Objective:
In the material below, find each line holding the string "Continue" and copy it.

:: Extracted material

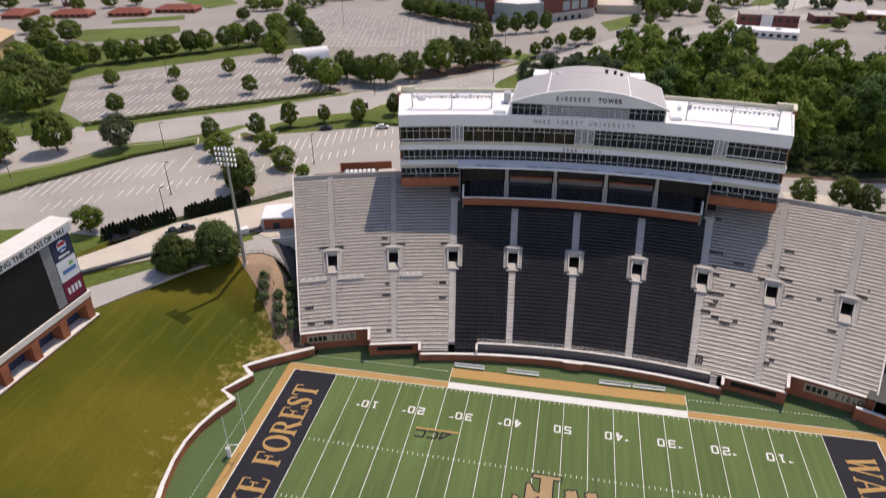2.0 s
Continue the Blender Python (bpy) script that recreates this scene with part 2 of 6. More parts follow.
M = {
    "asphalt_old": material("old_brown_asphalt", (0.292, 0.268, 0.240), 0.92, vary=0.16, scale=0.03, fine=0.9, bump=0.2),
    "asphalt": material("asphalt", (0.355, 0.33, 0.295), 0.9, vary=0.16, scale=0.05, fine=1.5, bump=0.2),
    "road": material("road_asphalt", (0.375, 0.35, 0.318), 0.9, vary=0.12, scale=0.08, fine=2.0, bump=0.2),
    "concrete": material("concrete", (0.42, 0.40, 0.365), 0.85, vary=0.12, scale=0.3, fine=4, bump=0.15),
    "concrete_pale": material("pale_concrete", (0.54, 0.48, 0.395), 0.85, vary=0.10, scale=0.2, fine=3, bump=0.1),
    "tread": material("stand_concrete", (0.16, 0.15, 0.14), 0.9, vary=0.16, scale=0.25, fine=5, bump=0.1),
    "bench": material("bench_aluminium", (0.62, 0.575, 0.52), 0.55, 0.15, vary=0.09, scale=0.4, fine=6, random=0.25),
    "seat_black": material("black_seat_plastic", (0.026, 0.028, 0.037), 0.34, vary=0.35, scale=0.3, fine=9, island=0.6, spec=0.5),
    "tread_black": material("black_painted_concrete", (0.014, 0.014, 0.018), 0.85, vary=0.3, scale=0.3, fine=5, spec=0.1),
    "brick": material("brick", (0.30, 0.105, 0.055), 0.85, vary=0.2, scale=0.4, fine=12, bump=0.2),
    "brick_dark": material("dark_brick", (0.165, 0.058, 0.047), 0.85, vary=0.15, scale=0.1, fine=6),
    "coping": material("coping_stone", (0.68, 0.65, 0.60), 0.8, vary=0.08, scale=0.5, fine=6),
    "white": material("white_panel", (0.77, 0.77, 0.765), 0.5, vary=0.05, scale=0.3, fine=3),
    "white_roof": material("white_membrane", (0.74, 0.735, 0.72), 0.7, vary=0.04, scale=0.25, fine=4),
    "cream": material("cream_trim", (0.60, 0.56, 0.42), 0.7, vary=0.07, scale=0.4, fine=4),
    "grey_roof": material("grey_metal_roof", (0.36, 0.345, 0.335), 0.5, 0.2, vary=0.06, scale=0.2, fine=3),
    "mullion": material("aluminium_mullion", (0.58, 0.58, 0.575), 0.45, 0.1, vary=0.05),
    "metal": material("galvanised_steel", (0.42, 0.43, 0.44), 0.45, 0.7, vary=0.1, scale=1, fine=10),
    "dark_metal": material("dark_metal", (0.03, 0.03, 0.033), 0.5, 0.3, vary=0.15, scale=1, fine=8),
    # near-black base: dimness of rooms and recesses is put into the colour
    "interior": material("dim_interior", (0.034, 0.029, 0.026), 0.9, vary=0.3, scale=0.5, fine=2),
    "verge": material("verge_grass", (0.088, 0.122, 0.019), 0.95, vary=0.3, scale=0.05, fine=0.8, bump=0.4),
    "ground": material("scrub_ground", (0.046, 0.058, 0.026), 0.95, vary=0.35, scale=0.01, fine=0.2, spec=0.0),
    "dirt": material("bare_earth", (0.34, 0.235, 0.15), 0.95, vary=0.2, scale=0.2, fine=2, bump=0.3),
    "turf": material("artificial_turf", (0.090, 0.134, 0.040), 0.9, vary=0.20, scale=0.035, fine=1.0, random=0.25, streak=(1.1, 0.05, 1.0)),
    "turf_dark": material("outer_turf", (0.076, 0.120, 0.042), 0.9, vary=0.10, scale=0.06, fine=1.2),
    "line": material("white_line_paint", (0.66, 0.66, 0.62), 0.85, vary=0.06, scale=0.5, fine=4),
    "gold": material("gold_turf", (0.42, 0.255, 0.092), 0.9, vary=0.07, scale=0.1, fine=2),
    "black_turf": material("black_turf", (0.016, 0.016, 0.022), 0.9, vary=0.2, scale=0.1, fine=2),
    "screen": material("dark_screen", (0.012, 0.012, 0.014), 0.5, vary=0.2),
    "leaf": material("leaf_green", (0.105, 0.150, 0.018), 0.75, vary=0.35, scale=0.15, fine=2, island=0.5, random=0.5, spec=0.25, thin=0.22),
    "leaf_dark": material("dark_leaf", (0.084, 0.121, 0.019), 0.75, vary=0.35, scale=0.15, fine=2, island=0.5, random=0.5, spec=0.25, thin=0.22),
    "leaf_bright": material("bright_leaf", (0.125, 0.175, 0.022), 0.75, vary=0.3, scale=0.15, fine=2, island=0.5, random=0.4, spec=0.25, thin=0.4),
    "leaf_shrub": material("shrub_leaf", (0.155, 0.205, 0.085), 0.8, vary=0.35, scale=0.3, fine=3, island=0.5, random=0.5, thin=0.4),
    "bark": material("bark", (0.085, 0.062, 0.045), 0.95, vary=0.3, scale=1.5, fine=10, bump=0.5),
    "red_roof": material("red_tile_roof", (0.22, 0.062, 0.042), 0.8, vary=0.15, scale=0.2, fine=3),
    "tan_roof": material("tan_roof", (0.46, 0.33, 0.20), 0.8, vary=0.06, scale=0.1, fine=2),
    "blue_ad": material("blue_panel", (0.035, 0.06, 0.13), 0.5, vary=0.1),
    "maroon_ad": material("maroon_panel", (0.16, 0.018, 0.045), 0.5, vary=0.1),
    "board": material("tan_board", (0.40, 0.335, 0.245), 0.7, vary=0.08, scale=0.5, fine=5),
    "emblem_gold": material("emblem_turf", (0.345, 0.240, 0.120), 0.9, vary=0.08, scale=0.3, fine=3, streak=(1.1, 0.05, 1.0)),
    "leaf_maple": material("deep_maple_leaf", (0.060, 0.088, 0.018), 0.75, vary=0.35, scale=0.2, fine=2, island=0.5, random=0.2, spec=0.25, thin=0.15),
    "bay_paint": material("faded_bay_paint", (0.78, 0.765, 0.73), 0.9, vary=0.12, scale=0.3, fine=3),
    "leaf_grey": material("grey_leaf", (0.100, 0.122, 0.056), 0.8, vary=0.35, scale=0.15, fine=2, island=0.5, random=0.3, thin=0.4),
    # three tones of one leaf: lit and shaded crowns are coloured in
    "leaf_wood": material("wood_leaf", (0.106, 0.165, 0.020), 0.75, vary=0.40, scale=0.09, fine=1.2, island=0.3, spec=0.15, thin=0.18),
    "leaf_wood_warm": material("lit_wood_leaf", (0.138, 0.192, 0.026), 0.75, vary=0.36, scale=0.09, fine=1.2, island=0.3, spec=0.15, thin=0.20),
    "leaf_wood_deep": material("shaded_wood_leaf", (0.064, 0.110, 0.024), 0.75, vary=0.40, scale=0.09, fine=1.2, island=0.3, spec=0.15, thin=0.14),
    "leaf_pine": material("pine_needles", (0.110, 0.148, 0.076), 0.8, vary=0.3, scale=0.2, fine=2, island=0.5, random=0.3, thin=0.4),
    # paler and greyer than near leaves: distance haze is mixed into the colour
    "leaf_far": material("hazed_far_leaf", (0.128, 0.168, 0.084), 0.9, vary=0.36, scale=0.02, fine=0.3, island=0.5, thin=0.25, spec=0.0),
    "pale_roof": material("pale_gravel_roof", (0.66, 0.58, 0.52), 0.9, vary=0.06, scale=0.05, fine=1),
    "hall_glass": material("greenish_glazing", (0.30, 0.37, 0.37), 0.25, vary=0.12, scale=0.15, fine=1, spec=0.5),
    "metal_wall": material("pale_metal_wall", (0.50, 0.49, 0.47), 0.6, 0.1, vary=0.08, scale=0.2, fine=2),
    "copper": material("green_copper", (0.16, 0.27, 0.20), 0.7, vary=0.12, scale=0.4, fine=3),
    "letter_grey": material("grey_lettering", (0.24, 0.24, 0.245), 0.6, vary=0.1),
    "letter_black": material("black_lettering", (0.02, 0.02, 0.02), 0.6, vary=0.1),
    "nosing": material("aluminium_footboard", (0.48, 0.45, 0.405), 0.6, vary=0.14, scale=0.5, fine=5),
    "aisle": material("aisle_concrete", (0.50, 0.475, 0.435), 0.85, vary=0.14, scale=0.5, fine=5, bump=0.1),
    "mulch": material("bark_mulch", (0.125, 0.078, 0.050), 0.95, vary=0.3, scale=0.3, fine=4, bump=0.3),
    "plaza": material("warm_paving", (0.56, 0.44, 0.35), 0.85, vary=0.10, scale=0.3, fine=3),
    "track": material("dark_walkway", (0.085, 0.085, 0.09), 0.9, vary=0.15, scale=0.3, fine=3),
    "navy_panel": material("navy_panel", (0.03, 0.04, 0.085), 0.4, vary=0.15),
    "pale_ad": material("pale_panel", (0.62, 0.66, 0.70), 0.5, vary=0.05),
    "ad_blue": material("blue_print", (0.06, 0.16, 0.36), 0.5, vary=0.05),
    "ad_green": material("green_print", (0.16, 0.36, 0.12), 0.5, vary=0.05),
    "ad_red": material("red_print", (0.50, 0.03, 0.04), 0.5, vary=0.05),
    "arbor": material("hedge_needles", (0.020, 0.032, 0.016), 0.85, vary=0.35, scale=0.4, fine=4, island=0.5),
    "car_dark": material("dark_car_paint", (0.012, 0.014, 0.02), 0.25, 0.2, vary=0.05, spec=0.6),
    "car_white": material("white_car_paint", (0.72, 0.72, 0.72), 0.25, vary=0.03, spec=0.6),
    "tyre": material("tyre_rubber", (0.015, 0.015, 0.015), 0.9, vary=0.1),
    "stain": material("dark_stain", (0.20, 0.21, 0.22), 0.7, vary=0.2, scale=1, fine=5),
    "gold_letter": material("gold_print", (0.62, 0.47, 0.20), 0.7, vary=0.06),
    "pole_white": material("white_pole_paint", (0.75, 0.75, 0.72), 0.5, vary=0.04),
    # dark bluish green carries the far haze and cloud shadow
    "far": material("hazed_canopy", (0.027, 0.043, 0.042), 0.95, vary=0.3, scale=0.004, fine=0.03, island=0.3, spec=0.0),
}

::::
:: Extracted material

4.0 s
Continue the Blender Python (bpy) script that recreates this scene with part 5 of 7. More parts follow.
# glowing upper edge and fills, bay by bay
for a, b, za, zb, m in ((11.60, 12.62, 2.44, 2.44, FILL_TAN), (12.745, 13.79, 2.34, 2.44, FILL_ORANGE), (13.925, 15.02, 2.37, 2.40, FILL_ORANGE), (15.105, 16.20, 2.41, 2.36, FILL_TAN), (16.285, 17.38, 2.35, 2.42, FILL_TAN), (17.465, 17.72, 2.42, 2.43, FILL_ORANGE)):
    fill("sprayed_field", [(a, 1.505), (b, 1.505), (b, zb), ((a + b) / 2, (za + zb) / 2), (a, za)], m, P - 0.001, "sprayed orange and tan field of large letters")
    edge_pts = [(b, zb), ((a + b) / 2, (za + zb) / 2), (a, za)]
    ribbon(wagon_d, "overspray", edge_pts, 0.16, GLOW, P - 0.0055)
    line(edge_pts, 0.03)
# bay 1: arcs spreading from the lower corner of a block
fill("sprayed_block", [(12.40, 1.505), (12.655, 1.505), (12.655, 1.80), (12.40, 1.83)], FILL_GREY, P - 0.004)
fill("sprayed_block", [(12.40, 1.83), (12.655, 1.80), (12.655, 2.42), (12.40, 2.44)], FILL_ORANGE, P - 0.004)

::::
:: Extracted material

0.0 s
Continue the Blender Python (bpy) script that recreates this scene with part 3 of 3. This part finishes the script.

::::

Result of the task:
Continue the Blender Python (bpy) script that recreates this scene with part 2 of 6. More parts follow.
Continue the Blender Python (bpy) script that recreates this scene with part 5 of 7. More parts follow.
Continue the Blender Python (bpy) script that recreates this scene with part 3 of 3. This part finishes the script.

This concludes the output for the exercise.